Richard III’s Bed and Fabled Treasure Led to a Murder… and Some Say a Very Persistent Ghost

The English City of Leicester has had a Blue Boar Inn Since the Middle Ages. While its latest incarnation is a micropub selling craft ales situated down a side street, the original Blue Boar Inn was a much grander affair. The medieval equivalent of a luxury hotel, the first Blue Boar Inn was situated along Leicester’s Medieval High Street where it offered food and accommodation to the ordinary townsfolk, wealthy travelers- and royalty.

For Leicester’s, Blue Boar Inn was the last Inn to play host to Richard III as he made his way to do battle at Bosworth Field.  Expecting to return, the King left his bed behind-as well as a secret, fabled treasure hidden within it. The bed and treasure remained at the inn long after his death, leading to the murder of the Blue Boar’s landlady in 1604. And so began one of Leicester’s strangest ghost stories. For not only did the ghost of the murdered landlady, Agnes Clarke returned to her former home and business, but it also demonstrated an unusual attachment to the name of the Inn.

Richard III. National Portrait Gallery. Wikimedia Commons. Public Domain

Richard III and The Blue Boar Inn

 On August 20, 1485, Richard III began his journey to Bosworth Field from Nottingham. Rather than travel the distance in one day, he decided to pause and spend the night in Leicester. Richard had visited Leicester several times as the town’s Castle was part of the Royal estates. However, by 1485, Leicester Castle was not fit for habitation by the monarch. So, instead, Richard and his entourage commandeered the best Inn in Leicester.

The name of that Inn at the time was The White Boar. Whether this was by coincidence or design is not known- for the white boar was also Richard’s personal emblem.  Less than fifty years old, The White Boar was Leicester’s premier coaching inn. For although it’s Great Hall catered as a tavern for the locals, The White Boar also provided comfortable catering and accommodation for wealthy travelers.  It was the medieval equivalent of a grand hotel. Visitor’s horses were stabled in the lower courtyard at the back of the inn while those who could afford it would take rooms on the first floor.

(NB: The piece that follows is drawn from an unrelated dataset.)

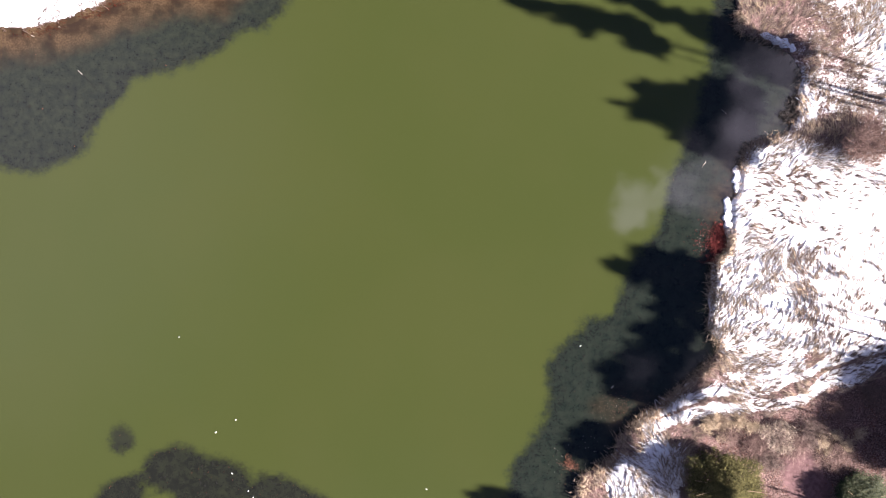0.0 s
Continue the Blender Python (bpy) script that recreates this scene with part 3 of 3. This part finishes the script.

Richard III’s bed, now at Donington le Heath Manor, Leicestershire. Google Images.

Although each room was large enough to accommodate four people, naturally King Richard had one all to himself. It was the best room in the house. It had a view of the street; a large fireplace and its exposed rafters were decorated in painted red, black and yellow scrollwork rather than left bare. King Richard, however, did not use the furnishings provided by the inn. For he was very fussy about where he slept. So, his own bed, which traveled with him was assembled and made up in his appointed room. Here he spent the night before riding out of Leicester the next morning. Meanwhile, the bed was left in place, to await his return.

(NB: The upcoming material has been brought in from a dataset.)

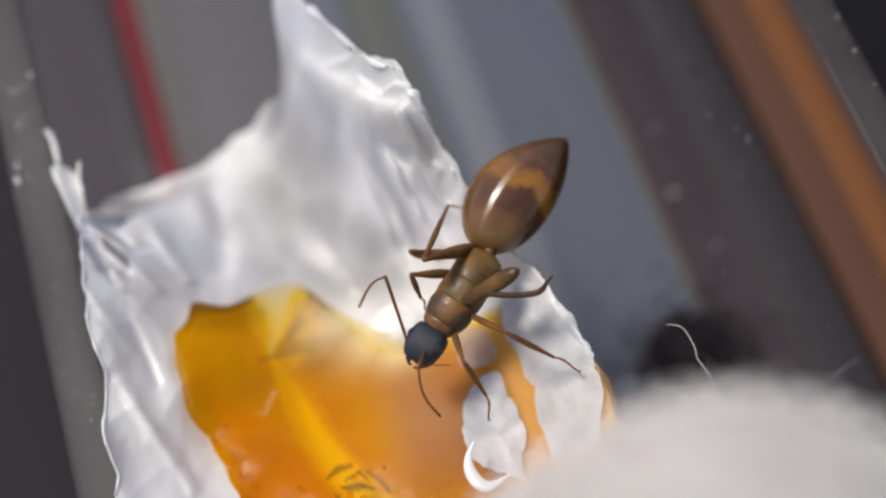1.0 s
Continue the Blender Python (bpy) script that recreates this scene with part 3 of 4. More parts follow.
# ---- the honey ----
def store(ob, name, rule):
    """Stores a value at each point of a mesh."""
    layer = ob.data.attributes.new(name, "FLOAT", "POINT")
    layer.data.foreach_set("value", [max(0.0, min(1.0, rule(v.co.x / MM, v.co.y / MM))) for v in ob.data.vertices])


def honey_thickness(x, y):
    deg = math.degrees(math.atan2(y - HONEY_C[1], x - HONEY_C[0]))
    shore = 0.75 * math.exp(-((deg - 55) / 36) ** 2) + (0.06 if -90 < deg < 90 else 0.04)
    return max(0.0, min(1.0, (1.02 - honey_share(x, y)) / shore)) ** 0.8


def line_near(x, y, keys):
    """1 on a line of (x, y, half width), falling off beside it."""
    best = 0.0
    for (x0, y0, w0), (x1, y1, w1) in zip(keys, keys[1:]):
        dx, dy = x1 - x0, y1 - y0
        k = max(0.0, min(1.0, ((x - x0) * dx + (y - y0) * dy) / (dx * dx + dy * dy)))
        d = math.hypot(x - x0 - k * dx, y - y0 - k * dy) / (w0 + (w1 - w0) * k)
        if d < 3:
            best = max(best, math.exp(-d ** 4))
    return best


def blob(x, y, cx, cy, r):
    return math.exp(-((x - cx) ** 2 + (y - cy) ** 2) / r ** 2)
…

Richard never slept in his bed again. He spent the night of August 21 camped outside Bosworth. Then, on August 22, he was killed in battle. Later that day, the last Plantagenet monarch did indeed return to Leicester- but as a naked, mutilated, corpse that was left on public display in the Church of St Mary of the Annunciation. Meanwhile, the Landlord of the White Boar Inn was conscious that it wouldn’t do to associate closely with the old regime. He set about repainting the white boar blue- and changing the Inn’s name. And so, The White Boar Inn became The Blue Boar, after the symbol of John de Vere, the Earl of Oxford- and the new King, Henry VII’s general.